Short problem: The line holding "0.56), 0.4, 0.6)" is the last one to output; start at the first line of the data, keep every line in between exactly, and leave out pictures.

Supplied data:
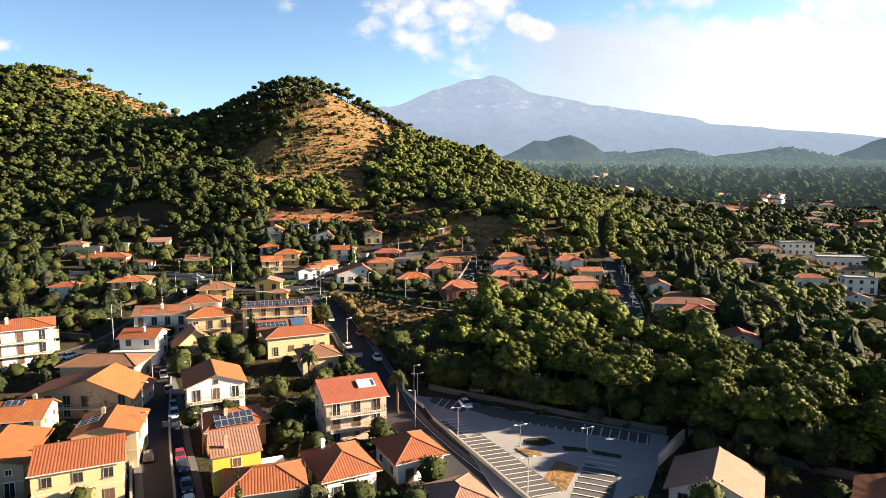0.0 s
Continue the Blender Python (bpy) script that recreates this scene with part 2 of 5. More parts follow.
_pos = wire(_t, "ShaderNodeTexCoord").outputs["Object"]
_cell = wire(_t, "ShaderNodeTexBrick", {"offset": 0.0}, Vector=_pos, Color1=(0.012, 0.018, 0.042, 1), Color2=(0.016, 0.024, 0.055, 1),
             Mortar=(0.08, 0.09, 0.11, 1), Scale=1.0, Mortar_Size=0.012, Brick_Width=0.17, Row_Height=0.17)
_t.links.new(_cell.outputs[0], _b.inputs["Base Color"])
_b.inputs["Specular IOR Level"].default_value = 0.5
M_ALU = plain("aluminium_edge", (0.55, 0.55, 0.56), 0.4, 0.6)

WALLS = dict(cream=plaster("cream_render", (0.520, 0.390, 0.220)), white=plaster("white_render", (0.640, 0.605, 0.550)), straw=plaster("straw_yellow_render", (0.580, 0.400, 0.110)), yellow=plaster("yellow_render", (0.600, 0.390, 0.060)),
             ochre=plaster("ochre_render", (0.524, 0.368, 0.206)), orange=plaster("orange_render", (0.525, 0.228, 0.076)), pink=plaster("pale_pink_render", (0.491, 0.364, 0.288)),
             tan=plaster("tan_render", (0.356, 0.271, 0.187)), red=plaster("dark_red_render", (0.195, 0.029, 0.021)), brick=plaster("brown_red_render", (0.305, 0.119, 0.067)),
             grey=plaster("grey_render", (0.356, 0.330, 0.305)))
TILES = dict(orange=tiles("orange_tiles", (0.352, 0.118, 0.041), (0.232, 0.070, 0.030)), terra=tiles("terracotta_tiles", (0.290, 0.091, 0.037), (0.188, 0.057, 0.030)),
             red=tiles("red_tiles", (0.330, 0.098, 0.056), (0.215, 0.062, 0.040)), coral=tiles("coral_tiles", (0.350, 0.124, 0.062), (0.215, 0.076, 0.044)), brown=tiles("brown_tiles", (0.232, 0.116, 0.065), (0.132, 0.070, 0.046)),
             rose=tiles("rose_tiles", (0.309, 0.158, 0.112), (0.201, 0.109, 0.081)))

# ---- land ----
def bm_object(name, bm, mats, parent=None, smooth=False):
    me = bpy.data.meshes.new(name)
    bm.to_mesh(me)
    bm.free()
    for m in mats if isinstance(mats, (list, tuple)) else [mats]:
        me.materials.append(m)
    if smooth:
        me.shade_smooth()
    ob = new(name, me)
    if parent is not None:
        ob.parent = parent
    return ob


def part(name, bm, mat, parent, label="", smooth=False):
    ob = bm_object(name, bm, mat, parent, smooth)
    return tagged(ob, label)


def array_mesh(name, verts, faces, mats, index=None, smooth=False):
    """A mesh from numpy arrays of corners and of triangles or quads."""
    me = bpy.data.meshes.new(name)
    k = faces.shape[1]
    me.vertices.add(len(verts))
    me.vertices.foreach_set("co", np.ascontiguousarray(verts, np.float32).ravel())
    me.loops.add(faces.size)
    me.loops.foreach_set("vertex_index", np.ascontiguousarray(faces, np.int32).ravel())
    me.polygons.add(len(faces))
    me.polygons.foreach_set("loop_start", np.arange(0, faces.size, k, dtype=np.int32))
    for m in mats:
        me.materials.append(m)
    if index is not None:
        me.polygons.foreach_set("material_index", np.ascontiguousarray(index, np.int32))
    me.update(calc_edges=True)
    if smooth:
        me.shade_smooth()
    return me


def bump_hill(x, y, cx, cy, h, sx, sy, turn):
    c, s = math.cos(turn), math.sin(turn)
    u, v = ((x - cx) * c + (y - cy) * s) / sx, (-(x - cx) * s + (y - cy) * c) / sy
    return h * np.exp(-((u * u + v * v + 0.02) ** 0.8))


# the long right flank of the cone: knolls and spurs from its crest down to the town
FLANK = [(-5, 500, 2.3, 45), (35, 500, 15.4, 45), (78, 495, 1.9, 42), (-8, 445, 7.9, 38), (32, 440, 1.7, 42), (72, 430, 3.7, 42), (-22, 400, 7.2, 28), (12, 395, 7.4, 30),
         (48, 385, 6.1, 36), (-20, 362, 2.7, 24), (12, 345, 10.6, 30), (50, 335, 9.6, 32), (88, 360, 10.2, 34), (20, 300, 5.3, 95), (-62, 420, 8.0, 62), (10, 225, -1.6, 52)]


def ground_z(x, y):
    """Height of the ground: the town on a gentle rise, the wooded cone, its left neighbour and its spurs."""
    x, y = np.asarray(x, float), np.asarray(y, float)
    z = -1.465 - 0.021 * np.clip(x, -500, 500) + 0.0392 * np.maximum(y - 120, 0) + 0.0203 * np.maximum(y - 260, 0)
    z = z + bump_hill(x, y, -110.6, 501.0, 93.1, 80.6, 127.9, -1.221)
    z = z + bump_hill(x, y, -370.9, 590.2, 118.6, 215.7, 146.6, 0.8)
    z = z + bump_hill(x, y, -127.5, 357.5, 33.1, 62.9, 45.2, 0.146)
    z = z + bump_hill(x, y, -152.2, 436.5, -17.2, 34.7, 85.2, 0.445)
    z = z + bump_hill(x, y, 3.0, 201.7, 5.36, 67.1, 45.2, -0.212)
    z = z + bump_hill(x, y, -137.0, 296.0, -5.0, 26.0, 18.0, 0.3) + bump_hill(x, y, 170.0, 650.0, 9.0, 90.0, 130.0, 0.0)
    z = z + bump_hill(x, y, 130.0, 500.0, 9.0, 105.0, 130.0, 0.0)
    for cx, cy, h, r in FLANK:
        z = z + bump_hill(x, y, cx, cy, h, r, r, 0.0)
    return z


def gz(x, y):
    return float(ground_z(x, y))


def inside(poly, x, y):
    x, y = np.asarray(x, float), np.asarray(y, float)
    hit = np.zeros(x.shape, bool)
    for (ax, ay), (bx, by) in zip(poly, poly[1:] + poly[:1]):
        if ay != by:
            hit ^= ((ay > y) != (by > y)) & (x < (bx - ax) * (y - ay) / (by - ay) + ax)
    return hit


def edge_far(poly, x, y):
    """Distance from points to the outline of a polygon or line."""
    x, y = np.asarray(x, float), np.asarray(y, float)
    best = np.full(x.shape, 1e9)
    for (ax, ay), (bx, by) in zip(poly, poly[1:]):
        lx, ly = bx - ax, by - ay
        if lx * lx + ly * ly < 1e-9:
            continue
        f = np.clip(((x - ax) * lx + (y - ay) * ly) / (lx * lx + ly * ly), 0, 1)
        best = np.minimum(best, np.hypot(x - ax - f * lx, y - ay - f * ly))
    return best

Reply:
0.0 s
Continue the Blender Python (bpy) script that recreates this scene with part 2 of 5. More parts follow.
_pos = wire(_t, "ShaderNodeTexCoord").outputs["Object"]
_cell = wire(_t, "ShaderNodeTexBrick", {"offset": 0.0}, Vector=_pos, Color1=(0.012, 0.018, 0.042, 1), Color2=(0.016, 0.024, 0.055, 1),
             Mortar=(0.08, 0.09, 0.11, 1), Scale=1.0, Mortar_Size=0.012, Brick_Width=0.17, Row_Height=0.17)
_t.links.new(_cell.outputs[0], _b.inputs["Base Color"])
_b.inputs["Specular IOR Level"].default_value = 0.5
M_ALU = plain("aluminium_edge", (0.55, 0.55, 0.56), 0.4, 0.6)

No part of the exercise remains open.